Transcribe only part of the material below: the lines from the one containing "More parts follow." through the one containing "done.append(((x0 + x1)", inclusive, exactly as written.

------ Given data ------

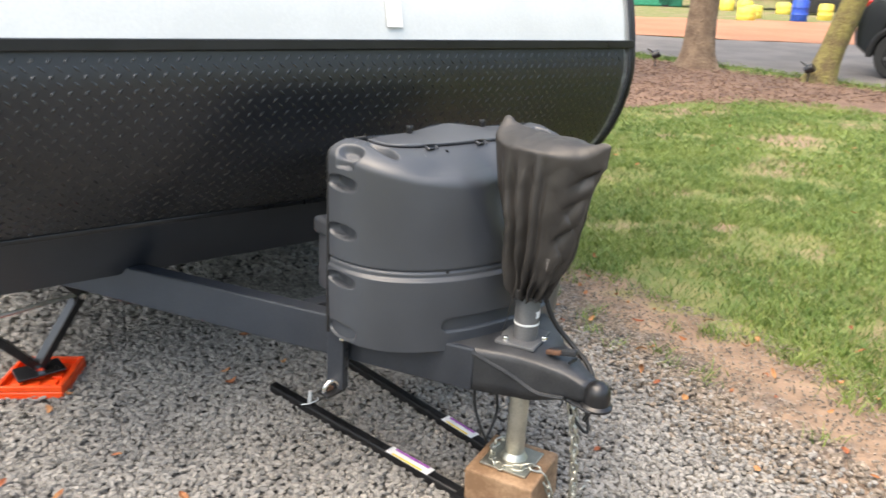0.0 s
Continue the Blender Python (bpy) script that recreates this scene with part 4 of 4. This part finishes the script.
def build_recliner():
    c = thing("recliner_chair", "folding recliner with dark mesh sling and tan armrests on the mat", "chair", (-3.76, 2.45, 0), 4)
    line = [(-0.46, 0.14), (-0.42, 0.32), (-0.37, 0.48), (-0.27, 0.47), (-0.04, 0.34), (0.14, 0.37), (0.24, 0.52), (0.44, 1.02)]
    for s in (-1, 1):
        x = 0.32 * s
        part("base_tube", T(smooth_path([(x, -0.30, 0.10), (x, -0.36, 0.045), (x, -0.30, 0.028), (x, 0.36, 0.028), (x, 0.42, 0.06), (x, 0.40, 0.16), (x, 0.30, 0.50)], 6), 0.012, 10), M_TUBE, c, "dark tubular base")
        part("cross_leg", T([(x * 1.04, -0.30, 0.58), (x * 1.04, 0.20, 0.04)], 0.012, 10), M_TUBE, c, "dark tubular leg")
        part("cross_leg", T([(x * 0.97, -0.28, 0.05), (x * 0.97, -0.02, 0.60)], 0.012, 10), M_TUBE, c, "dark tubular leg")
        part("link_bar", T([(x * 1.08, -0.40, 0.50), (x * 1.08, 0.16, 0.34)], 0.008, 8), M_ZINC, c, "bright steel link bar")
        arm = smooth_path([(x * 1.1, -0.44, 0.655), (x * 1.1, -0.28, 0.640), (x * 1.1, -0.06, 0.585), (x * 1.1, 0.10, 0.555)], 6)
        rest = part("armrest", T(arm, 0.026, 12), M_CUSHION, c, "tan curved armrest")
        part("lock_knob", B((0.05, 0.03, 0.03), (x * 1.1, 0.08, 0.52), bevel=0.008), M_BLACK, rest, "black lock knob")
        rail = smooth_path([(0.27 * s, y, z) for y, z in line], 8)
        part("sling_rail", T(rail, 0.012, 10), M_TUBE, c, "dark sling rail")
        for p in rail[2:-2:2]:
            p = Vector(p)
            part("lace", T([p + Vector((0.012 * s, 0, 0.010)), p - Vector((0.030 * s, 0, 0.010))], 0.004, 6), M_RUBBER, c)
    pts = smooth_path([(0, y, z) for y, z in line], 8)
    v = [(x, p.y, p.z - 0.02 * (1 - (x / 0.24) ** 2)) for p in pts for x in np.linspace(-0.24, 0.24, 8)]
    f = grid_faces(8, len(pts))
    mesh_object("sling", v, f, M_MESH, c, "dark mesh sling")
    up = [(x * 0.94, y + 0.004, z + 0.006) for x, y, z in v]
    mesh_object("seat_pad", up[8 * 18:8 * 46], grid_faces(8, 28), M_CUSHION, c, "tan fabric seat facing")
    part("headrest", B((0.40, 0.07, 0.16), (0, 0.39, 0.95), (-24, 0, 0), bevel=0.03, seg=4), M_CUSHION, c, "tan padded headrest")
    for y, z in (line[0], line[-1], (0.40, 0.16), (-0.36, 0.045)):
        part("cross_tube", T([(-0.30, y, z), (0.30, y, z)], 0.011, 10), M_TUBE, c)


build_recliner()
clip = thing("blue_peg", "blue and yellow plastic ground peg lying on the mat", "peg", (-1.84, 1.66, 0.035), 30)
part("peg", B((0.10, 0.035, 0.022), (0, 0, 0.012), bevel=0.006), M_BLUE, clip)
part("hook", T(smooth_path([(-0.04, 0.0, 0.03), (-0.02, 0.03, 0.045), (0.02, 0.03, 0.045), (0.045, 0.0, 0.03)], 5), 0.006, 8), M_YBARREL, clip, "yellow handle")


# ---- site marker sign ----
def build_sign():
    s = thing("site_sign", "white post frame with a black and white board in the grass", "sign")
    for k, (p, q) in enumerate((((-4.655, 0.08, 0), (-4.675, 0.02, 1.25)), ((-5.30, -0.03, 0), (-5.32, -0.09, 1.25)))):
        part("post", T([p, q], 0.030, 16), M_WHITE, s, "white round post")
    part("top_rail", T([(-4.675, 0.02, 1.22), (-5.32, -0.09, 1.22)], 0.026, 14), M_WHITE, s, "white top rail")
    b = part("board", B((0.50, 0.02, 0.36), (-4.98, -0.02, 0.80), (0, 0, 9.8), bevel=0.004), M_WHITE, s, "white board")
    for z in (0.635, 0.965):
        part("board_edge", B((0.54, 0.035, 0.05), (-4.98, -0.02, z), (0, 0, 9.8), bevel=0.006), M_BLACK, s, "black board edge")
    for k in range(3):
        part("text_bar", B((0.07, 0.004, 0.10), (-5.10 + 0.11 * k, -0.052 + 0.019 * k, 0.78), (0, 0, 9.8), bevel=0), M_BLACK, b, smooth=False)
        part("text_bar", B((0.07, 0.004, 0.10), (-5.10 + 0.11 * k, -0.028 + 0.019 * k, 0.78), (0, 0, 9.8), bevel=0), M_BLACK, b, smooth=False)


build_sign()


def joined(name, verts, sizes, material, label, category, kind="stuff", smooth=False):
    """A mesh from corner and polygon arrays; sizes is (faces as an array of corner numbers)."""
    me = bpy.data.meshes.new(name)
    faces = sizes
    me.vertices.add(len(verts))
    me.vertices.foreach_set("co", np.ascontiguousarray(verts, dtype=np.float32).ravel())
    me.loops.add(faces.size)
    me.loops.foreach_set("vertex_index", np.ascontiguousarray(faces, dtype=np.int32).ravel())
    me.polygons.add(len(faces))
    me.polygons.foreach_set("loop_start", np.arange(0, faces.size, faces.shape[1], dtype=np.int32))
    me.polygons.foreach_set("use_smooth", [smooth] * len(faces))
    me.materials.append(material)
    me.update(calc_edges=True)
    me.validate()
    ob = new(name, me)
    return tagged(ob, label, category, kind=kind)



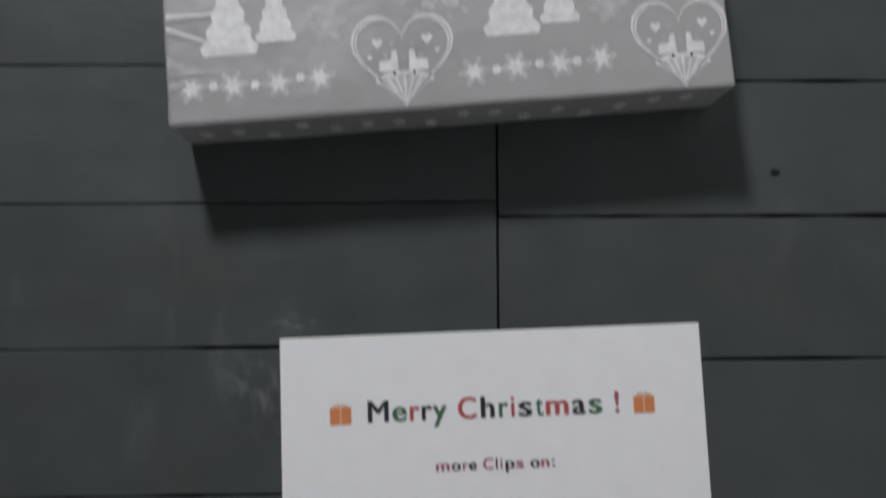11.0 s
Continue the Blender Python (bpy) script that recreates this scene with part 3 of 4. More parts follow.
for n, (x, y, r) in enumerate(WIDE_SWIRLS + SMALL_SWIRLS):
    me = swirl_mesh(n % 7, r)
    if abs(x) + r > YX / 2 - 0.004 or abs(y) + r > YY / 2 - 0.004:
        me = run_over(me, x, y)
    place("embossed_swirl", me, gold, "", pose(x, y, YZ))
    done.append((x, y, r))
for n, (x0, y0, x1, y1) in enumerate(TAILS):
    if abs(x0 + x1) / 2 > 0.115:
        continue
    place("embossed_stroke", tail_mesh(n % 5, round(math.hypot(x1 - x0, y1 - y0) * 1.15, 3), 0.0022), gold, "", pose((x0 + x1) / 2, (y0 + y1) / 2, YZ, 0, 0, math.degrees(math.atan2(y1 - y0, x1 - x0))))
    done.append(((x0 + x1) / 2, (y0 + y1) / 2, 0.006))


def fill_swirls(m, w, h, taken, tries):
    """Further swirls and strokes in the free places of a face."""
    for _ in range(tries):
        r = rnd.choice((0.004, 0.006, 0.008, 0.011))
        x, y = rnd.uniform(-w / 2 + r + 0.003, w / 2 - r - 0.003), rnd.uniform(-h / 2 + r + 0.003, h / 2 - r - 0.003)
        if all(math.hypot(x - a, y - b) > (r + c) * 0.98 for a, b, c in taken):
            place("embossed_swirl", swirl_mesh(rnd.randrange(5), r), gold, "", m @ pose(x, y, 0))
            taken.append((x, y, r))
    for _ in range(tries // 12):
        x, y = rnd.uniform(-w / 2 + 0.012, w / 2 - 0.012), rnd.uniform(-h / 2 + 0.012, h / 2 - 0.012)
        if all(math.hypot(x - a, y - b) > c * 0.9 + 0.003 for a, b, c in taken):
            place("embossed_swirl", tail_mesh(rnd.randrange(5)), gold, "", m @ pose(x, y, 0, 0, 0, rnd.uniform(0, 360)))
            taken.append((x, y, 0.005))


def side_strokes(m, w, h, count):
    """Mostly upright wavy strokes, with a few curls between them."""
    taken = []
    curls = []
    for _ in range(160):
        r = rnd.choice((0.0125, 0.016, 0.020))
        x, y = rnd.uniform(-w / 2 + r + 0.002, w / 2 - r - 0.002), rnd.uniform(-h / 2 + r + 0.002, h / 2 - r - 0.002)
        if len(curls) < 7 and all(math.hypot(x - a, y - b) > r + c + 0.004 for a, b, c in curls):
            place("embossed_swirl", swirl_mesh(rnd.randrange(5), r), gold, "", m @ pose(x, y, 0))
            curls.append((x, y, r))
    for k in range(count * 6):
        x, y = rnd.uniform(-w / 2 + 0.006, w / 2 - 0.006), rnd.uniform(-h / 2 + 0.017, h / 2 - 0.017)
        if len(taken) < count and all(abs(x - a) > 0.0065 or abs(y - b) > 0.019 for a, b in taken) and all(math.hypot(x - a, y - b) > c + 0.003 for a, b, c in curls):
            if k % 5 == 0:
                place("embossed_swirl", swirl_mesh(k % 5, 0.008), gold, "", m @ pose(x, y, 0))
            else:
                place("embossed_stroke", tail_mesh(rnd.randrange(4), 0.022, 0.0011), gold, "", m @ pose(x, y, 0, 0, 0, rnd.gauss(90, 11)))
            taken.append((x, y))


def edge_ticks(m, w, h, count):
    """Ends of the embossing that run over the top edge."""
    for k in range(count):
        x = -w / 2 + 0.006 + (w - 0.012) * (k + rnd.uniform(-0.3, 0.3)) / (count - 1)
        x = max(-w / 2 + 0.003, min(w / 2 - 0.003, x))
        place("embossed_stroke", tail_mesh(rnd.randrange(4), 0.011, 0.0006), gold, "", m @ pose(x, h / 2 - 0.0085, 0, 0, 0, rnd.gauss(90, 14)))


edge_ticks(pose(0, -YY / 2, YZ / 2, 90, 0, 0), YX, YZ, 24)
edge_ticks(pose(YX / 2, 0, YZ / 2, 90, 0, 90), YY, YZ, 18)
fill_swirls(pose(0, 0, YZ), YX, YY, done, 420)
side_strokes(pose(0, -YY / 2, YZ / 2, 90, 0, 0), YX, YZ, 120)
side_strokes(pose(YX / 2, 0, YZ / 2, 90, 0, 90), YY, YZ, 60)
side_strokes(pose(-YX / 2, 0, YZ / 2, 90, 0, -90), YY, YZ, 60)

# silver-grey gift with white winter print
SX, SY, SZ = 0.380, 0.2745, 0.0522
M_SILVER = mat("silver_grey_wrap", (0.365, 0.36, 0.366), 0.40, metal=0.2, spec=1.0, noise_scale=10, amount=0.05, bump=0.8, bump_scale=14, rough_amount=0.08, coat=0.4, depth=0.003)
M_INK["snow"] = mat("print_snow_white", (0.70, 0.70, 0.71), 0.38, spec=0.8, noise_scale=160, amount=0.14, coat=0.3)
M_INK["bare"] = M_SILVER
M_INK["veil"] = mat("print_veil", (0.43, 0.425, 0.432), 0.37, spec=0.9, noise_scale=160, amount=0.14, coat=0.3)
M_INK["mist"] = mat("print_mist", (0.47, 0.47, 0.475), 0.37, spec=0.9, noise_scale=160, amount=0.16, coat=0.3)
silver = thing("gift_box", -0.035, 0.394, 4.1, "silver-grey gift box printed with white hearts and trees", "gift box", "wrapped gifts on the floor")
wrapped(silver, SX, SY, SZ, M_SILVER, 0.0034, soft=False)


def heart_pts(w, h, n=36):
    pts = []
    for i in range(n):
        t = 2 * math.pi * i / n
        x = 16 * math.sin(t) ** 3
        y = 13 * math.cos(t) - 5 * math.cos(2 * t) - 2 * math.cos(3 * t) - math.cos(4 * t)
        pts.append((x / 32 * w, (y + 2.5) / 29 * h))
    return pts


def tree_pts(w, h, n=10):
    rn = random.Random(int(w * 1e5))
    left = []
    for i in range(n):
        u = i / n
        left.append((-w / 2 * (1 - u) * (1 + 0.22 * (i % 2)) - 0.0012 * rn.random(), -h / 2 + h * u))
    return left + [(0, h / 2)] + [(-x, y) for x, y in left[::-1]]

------

Solution |
Continue the Blender Python (bpy) script that recreates this scene with part 3 of 4. More parts follow.
for n, (x, y, r) in enumerate(WIDE_SWIRLS + SMALL_SWIRLS):
    me = swirl_mesh(n % 7, r)
    if abs(x) + r > YX / 2 - 0.004 or abs(y) + r > YY / 2 - 0.004:
        me = run_over(me, x, y)
    place("embossed_swirl", me, gold, "", pose(x, y, YZ))
    done.append((x, y, r))
for n, (x0, y0, x1, y1) in enumerate(TAILS):
    if abs(x0 + x1) / 2 > 0.115:
        continue
    place("embossed_stroke", tail_mesh(n % 5, round(math.hypot(x1 - x0, y1 - y0) * 1.15, 3), 0.0022), gold, "", pose((x0 + x1) / 2, (y0 + y1) / 2, YZ, 0, 0, math.degrees(math.atan2(y1 - y0, x1 - x0))))
    done.append(((x0 + x1) / 2, (y0 + y1) / 2, 0.006))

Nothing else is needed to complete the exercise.